§ Supplied data
┌──

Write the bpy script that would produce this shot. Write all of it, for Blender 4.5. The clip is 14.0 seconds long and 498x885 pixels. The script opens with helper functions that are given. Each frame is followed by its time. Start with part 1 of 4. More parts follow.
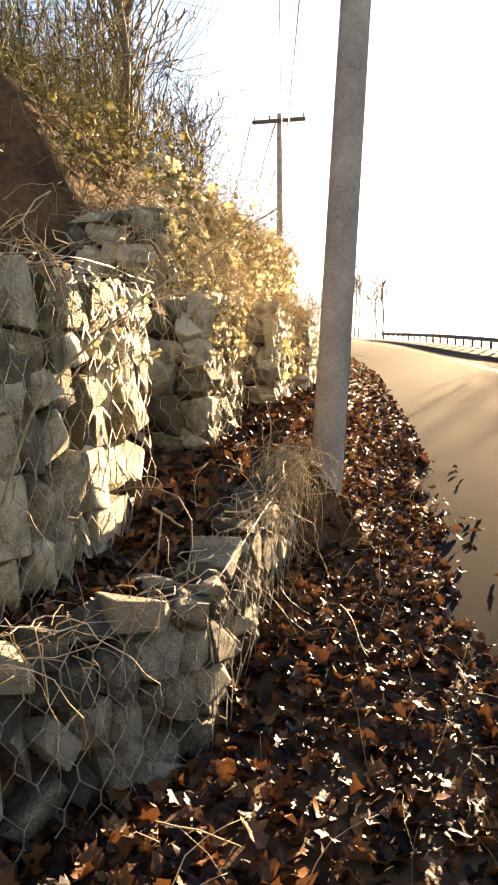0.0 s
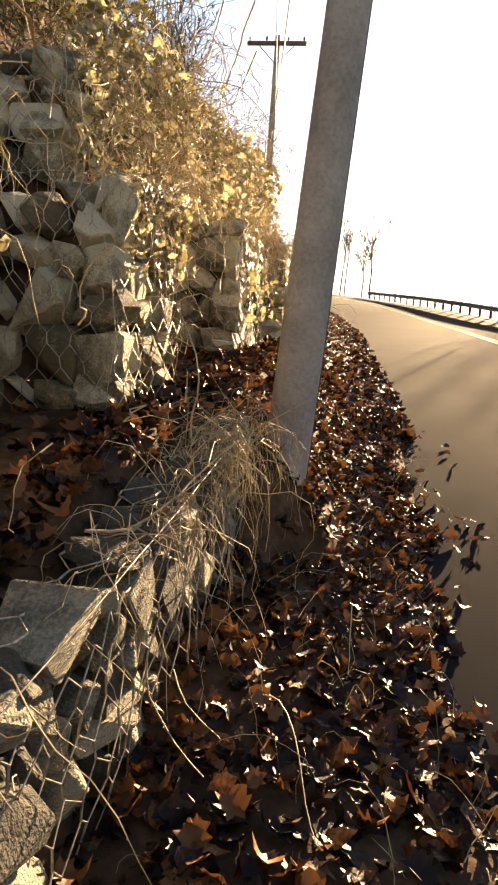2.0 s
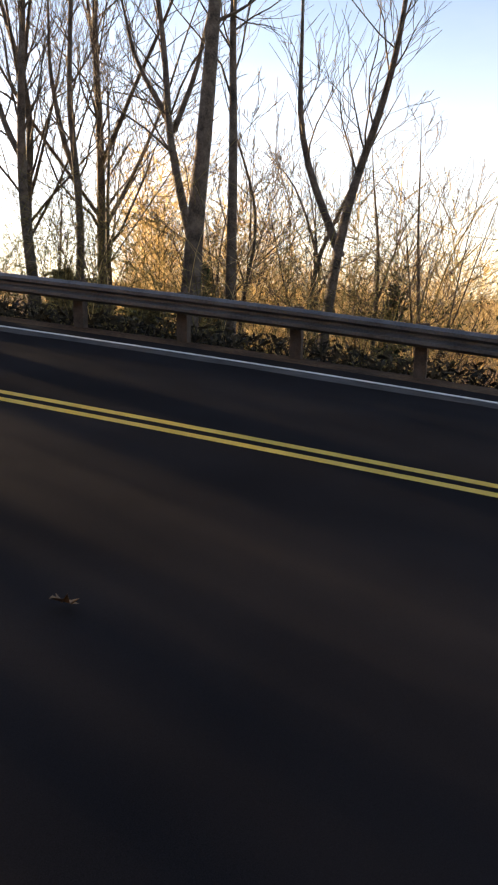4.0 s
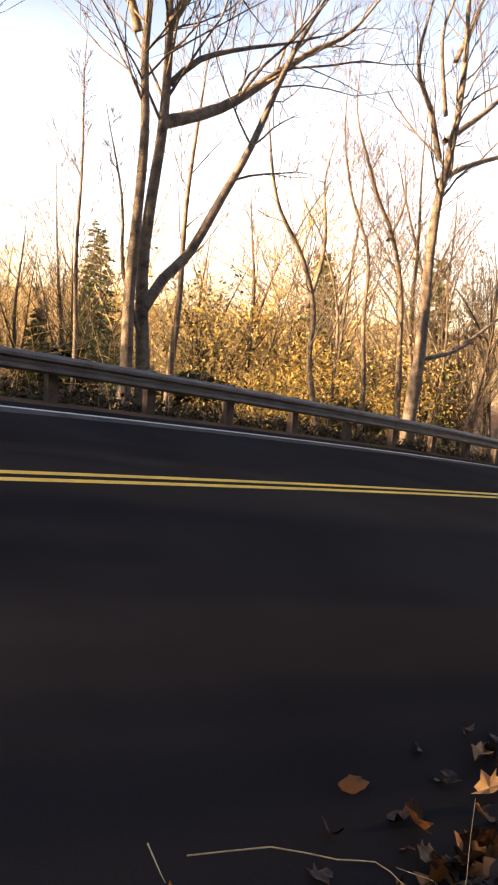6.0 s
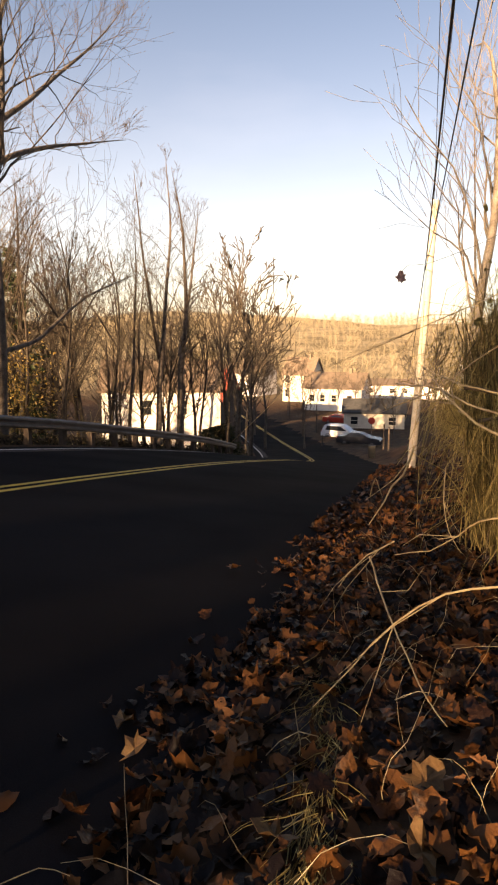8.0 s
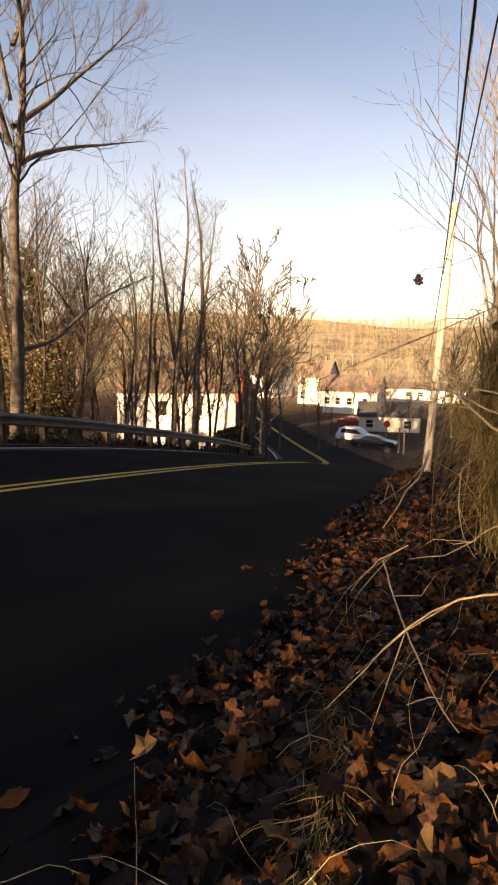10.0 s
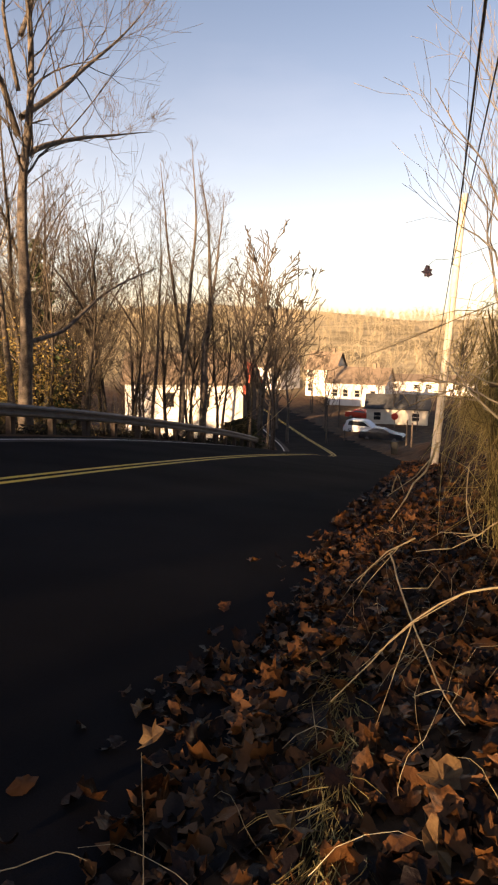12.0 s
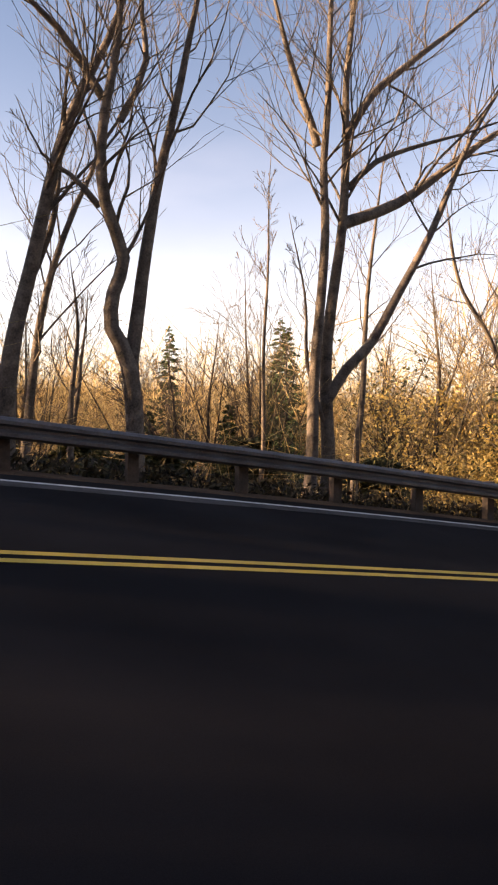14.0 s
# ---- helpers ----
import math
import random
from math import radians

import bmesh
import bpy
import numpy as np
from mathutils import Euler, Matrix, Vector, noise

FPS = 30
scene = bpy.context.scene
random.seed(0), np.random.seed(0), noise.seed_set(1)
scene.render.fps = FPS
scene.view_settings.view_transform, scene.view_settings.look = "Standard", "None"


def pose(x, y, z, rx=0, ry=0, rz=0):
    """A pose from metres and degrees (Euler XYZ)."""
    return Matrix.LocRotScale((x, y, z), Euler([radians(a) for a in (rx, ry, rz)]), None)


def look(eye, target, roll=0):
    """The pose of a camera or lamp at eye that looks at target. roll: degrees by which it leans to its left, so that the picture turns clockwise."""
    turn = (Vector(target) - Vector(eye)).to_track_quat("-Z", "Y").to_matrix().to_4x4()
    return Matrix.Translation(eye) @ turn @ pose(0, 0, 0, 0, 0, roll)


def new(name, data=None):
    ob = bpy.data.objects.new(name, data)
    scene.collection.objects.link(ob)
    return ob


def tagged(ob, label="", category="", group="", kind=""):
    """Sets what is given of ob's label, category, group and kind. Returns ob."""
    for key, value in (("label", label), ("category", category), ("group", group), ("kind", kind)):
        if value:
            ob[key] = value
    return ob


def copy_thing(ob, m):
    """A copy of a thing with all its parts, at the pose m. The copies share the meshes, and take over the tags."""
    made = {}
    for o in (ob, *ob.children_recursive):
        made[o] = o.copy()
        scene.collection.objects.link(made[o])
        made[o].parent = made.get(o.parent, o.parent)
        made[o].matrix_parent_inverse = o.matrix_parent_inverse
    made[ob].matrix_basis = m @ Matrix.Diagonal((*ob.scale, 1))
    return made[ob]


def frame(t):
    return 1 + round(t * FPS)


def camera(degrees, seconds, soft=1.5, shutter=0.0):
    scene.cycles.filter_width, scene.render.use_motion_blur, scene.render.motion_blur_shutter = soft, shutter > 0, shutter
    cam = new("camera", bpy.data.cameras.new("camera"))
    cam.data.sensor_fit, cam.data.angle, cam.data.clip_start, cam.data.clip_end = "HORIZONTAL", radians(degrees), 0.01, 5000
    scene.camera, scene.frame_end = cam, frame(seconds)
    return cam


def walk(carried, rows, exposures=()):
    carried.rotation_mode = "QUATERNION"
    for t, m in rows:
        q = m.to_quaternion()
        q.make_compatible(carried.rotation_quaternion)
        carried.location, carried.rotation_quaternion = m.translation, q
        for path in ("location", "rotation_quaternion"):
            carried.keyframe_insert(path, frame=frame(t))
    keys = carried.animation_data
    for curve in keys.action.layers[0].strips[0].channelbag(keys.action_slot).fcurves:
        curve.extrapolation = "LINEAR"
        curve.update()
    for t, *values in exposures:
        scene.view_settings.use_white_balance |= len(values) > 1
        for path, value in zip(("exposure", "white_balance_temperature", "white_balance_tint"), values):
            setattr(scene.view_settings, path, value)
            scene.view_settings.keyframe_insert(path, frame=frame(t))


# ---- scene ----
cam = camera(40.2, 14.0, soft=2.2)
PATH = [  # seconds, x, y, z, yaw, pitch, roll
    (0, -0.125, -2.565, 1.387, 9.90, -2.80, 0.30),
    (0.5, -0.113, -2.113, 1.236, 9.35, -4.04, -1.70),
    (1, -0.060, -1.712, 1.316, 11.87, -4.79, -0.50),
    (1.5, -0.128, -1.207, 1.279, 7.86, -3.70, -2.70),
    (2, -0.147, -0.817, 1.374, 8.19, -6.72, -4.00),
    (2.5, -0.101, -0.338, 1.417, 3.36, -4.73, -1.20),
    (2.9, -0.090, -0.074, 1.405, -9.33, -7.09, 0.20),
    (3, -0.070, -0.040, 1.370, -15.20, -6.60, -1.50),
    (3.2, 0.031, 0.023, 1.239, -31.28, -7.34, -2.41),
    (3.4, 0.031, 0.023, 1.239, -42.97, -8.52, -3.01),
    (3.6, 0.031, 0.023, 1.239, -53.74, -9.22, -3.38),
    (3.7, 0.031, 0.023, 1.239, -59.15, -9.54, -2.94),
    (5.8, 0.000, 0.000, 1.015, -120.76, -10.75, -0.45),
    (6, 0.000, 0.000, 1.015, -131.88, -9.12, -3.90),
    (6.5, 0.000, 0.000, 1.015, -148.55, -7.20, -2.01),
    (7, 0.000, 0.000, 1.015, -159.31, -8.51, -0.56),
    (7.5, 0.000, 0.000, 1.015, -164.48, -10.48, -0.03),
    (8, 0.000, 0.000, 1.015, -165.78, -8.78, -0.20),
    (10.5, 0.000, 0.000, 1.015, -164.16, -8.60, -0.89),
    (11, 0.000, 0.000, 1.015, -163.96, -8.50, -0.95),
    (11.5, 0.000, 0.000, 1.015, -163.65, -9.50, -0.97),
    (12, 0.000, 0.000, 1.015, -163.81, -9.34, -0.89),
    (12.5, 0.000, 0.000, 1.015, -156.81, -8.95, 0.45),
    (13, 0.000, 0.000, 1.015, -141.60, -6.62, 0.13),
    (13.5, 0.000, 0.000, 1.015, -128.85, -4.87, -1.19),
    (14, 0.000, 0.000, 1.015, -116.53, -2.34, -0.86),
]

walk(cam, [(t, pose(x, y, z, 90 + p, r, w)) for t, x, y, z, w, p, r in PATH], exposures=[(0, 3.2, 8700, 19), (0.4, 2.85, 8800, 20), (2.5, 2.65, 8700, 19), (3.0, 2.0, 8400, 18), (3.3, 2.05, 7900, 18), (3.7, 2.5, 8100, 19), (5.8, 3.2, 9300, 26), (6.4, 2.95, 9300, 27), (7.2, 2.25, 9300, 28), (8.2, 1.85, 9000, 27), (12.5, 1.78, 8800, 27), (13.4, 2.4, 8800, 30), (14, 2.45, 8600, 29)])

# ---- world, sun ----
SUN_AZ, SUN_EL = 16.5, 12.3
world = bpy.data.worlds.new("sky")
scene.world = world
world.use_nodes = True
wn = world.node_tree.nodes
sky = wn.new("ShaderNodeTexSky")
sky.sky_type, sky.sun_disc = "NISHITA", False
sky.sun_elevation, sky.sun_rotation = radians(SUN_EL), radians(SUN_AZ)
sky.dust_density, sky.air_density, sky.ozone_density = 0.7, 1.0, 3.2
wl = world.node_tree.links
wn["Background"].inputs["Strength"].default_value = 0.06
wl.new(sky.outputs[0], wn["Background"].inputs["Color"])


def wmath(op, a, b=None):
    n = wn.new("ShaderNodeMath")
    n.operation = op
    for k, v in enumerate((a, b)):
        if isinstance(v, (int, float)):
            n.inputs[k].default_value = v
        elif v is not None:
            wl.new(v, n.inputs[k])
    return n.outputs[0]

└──

§ Goal
Find every line above that contains the word "shutter", and return each one.

§ Result of this exercise
def camera(degrees, seconds, soft=1.5, shutter=0.0):
    scene.cycles.filter_width, scene.render.use_motion_blur, scene.render.motion_blur_shutter = soft, shutter > 0, shutter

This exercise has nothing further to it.